13. According to the Gospel of Judas, Jesus did not really possess a physical body during mortality, but only appeared to do so, and therefore could assume any form he desired. Thus the Gospel of Judas states that Jesus “did not appear to his disciples as himself, but he was found among them as a child.” Jesus explains to Judas that his betrayal will be the ultimate act of service: “You will exceed all of them [the Apostles]. For you will sacrifice the man that clothes me.” There is no reference to a bodily resurrection in the Gospel of Judas. Since the body is evil, according to this Gnostic theology, there is no need of a resurrected body in the hereafter, for Jesus or anyone who is saved. Kasser, Meyer, and Wurst, Gospel of Judas, 20, 43 Codex Tchacos 33, 56.

14. The Gospel of Judas begins by claiming to contain “the secret account of the revelation that Jesus spoke in conversation with Judas Iscariot.” Later, Jesus invites Judas apart to be taught things that “no person [has] ever seen.” Judas will receive salvation, not because he repents of his sins through the Atonement, but because he received the secret knowledge of salvation, as Jesus said: “You have been told everything.” Kasser, Meyer, and Wurst, Gospel of Judas, 19, 33, 43; brackets in original; Codex Tchacos 33, 47, 57.
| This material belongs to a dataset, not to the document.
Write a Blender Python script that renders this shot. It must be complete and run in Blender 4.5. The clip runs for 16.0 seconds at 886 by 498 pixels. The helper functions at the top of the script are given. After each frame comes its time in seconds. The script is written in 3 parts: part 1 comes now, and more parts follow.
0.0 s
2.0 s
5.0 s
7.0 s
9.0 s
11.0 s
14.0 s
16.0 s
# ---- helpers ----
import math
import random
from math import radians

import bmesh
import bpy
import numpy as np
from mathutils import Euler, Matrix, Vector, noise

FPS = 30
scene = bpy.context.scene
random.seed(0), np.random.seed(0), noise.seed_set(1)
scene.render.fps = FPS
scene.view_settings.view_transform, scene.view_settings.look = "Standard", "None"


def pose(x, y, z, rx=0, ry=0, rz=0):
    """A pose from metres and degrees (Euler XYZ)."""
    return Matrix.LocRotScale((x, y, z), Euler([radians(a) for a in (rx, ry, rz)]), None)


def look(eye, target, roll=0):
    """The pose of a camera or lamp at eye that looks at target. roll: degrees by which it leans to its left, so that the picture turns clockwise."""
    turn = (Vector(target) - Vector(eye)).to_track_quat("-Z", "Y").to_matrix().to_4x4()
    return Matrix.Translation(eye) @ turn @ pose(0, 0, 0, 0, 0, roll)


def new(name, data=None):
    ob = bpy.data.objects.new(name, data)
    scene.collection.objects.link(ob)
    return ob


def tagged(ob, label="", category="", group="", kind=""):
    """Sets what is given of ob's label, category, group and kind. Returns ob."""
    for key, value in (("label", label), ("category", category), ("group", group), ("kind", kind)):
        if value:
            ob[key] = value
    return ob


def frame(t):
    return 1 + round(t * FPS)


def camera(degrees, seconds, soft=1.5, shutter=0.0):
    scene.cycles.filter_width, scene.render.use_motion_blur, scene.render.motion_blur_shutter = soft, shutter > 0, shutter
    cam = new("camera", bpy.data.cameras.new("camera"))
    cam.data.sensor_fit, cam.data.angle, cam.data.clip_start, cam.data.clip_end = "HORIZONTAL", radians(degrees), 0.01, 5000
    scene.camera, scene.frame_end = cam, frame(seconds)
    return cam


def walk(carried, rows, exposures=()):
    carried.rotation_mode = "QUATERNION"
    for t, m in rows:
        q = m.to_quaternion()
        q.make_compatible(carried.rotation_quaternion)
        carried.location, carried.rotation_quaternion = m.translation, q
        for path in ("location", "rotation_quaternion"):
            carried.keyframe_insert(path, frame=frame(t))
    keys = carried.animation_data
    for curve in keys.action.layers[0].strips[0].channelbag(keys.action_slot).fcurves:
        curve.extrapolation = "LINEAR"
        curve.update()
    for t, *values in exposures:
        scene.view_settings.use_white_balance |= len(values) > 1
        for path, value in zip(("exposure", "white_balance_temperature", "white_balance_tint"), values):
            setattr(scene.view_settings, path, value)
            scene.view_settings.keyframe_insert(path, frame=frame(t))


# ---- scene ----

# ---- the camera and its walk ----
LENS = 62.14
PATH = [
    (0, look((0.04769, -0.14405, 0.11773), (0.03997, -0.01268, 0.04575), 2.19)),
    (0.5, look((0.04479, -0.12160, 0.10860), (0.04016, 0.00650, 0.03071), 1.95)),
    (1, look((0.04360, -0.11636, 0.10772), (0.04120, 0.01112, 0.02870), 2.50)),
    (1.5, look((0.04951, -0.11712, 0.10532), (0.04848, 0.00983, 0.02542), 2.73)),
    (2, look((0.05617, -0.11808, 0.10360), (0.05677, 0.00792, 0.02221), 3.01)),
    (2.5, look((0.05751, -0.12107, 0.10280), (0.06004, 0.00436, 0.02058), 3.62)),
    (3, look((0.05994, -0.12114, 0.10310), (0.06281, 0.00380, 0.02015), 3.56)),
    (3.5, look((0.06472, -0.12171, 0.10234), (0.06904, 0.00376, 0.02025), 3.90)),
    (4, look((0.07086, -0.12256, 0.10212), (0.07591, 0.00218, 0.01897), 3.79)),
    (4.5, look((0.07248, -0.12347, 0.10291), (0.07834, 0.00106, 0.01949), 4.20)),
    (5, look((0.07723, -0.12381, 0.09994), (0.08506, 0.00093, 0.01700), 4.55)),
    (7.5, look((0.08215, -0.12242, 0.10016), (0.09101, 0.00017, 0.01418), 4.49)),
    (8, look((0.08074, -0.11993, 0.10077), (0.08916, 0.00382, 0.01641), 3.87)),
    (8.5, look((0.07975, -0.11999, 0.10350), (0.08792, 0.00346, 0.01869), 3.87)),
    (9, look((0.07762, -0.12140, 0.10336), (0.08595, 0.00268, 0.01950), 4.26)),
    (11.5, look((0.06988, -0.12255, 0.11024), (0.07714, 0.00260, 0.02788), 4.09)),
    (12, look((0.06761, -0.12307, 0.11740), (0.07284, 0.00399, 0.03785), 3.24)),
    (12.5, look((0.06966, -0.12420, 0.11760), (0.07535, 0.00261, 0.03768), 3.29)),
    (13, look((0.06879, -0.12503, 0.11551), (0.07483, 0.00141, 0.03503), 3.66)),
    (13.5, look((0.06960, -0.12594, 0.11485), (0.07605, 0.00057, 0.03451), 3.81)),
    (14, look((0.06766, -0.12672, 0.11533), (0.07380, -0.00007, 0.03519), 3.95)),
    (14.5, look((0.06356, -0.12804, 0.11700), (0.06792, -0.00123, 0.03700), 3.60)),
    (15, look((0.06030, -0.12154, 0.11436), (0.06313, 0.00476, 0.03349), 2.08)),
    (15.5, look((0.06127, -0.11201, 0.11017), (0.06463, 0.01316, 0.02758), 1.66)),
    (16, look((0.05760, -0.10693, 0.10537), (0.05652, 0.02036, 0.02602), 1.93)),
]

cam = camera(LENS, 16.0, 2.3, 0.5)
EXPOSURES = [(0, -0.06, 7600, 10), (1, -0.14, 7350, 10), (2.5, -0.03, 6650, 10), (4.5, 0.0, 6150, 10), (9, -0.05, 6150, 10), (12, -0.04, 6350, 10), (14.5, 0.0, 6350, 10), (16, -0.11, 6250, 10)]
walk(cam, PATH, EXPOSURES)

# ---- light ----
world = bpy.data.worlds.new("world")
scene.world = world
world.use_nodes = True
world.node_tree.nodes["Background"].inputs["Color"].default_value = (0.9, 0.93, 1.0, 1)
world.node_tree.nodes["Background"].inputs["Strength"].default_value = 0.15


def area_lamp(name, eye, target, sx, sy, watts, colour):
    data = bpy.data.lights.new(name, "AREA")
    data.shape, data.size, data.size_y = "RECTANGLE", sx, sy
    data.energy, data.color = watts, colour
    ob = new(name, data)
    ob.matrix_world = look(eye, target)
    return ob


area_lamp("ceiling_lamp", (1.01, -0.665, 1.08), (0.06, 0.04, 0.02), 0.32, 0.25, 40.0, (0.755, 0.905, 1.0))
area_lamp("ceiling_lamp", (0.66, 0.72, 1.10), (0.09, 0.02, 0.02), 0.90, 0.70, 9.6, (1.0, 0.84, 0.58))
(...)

15. The secret revelation about Gnostic cosmology that Jesus explains to Judas in the Gospel of Judas would be considered extremely complex. For an excellent summary of Gnostic beliefs, see Marvin Meyer, “Judas and the Gnostic Connection,” in Kasser, Meyer, and Wurst, Gospel of Judas, 137–69.
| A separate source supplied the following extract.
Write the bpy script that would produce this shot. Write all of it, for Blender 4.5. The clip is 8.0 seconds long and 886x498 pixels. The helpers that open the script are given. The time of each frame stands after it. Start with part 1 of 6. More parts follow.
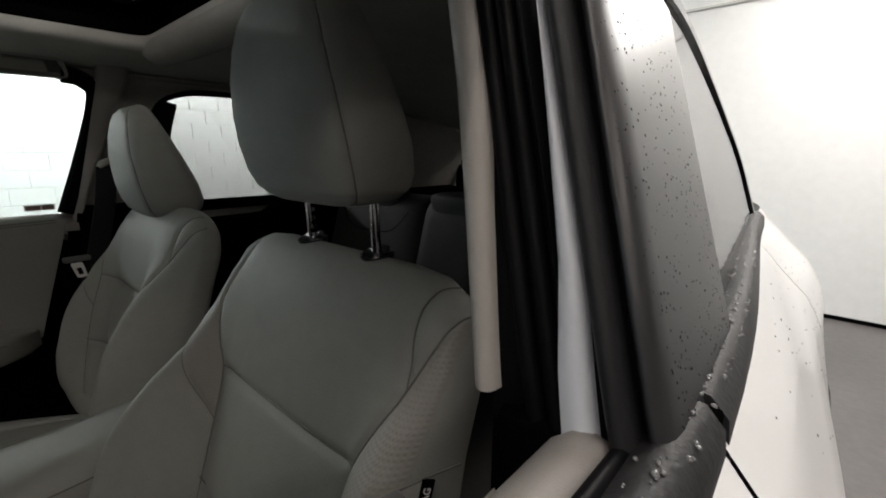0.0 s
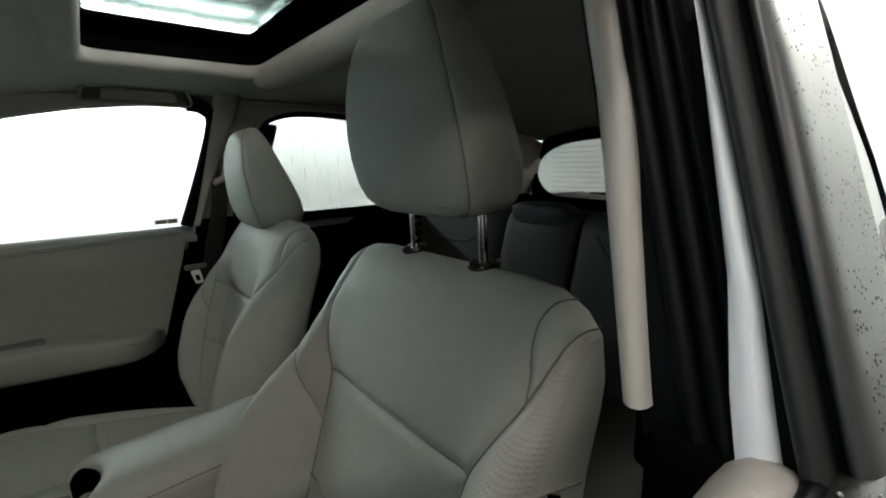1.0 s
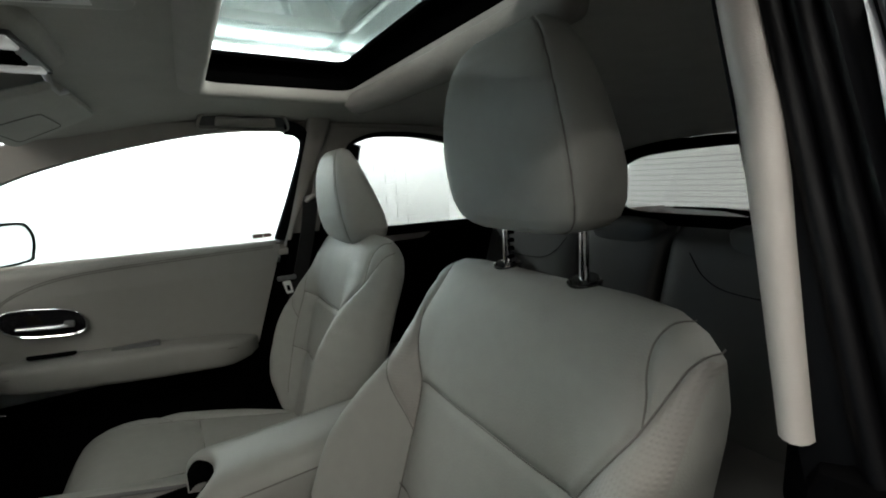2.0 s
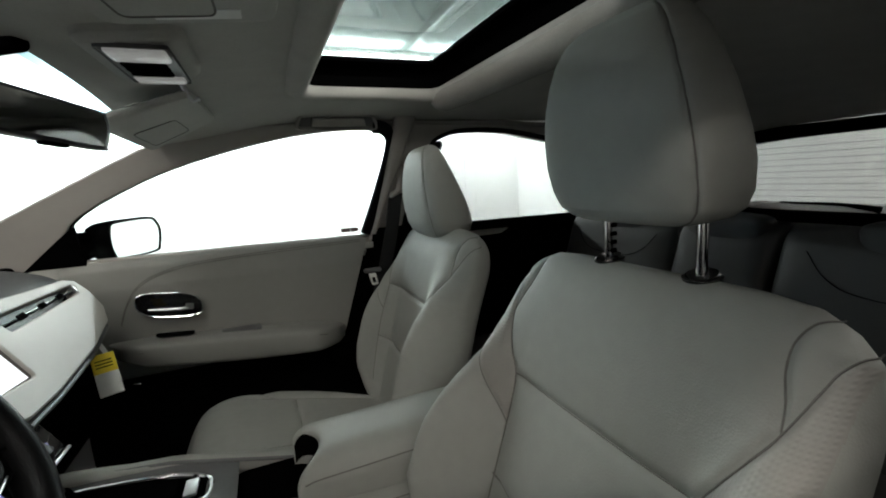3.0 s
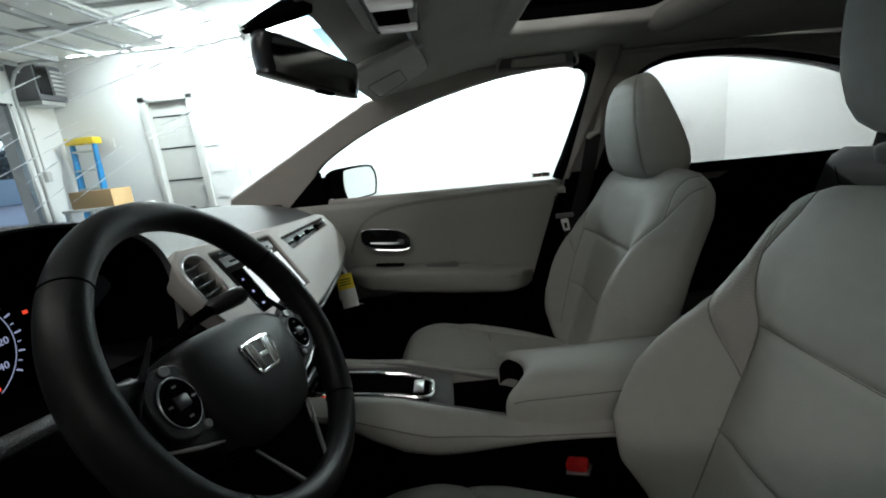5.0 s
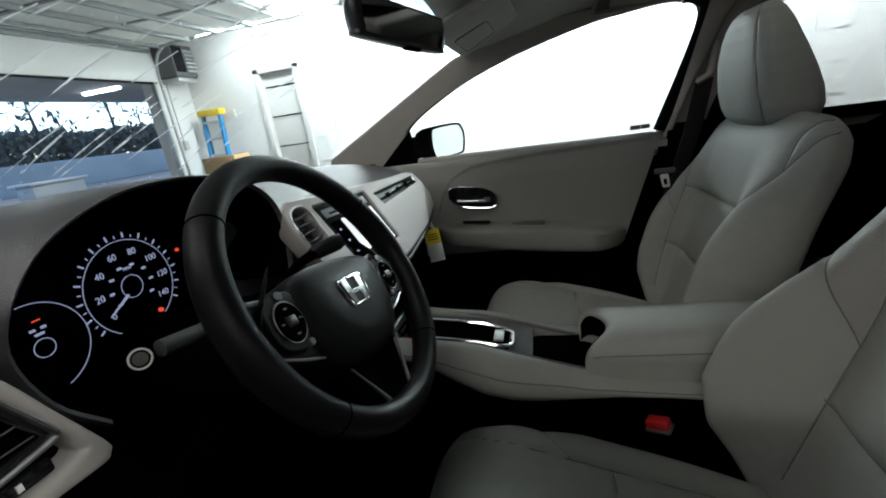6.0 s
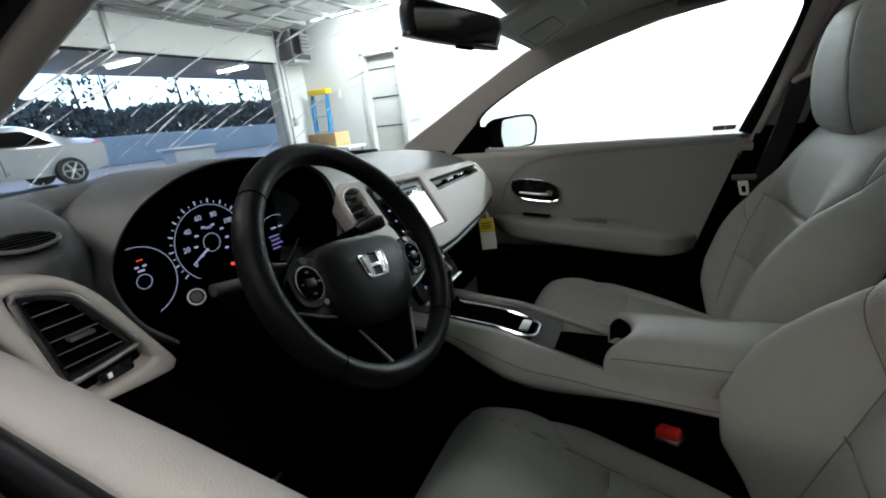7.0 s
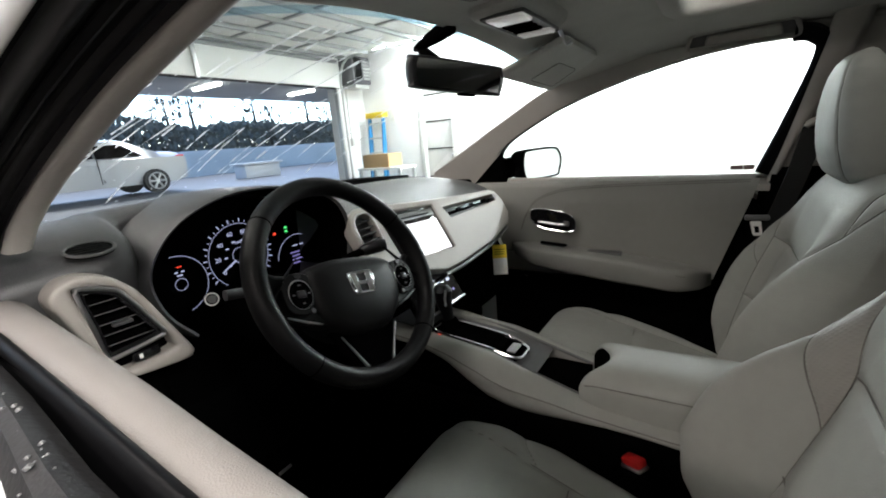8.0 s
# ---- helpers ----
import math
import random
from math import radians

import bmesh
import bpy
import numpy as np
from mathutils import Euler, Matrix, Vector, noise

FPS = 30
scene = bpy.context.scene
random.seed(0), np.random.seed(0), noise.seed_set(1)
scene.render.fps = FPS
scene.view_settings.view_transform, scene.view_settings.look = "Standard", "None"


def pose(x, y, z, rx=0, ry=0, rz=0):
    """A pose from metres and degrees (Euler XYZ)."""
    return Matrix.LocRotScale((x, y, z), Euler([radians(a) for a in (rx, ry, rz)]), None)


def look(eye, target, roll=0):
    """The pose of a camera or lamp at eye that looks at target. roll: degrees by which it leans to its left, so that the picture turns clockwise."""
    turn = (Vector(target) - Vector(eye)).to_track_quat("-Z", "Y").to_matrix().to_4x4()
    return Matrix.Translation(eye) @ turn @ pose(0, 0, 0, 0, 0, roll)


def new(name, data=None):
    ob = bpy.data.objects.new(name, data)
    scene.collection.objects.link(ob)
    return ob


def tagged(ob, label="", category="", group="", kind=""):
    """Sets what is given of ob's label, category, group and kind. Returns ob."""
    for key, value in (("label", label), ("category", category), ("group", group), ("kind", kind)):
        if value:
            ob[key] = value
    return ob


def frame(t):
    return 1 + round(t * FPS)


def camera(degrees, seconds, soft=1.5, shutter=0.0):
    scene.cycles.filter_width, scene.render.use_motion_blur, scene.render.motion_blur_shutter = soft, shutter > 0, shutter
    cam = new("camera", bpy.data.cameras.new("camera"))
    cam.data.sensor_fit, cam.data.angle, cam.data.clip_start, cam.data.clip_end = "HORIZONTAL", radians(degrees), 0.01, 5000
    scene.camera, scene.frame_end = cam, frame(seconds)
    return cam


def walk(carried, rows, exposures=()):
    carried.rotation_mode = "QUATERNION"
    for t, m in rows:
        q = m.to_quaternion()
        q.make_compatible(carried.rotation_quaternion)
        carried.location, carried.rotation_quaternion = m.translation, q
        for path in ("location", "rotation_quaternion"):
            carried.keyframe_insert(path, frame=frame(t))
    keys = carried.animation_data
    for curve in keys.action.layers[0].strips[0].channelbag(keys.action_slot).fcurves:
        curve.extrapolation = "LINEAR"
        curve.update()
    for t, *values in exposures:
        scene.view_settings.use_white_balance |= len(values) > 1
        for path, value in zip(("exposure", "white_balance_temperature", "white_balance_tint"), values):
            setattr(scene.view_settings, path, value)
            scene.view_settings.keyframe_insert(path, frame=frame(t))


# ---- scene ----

16. The Gospel of Judas states that of the Twelve Apostles, Judas was the only one who was “able to stand before [Jesus]” in order to understand the truth about salvation—that Jesus is “from the immortal realm of Barbelo,” meaning from the true God. After the disciples see a vision of the temple, representing the divine realm, Jesus explains to Judas the “mysteries of the kingdom” that “no person of mortal birth is worthy to enter the house you have seen, for that place is reserved for the holy” or those who receive this special knowledge. In the end, only Judas is worthy to enter in “the luminous cloud,” which represents the exalted realm for those who receive the secret knowledge for salvation. Kasser, Meyer, and Wurst, Gospel of Judas, 22–23, 31–32, 44; Codex Tchacos 35, 45, 57.

17. See footnote 10 above.

18. Stephen E. Robinson, “Lying for God: The Uses of the Apocrypha,” in Apocryphal Writings and the Latter-day Saints, ed. C. Wilfred Griggs, Religious Studies Monograph Series, no. 13 (Provo, Utah: Religious Studies Center, Brigham Young University, 1986), 135; emphasis in original.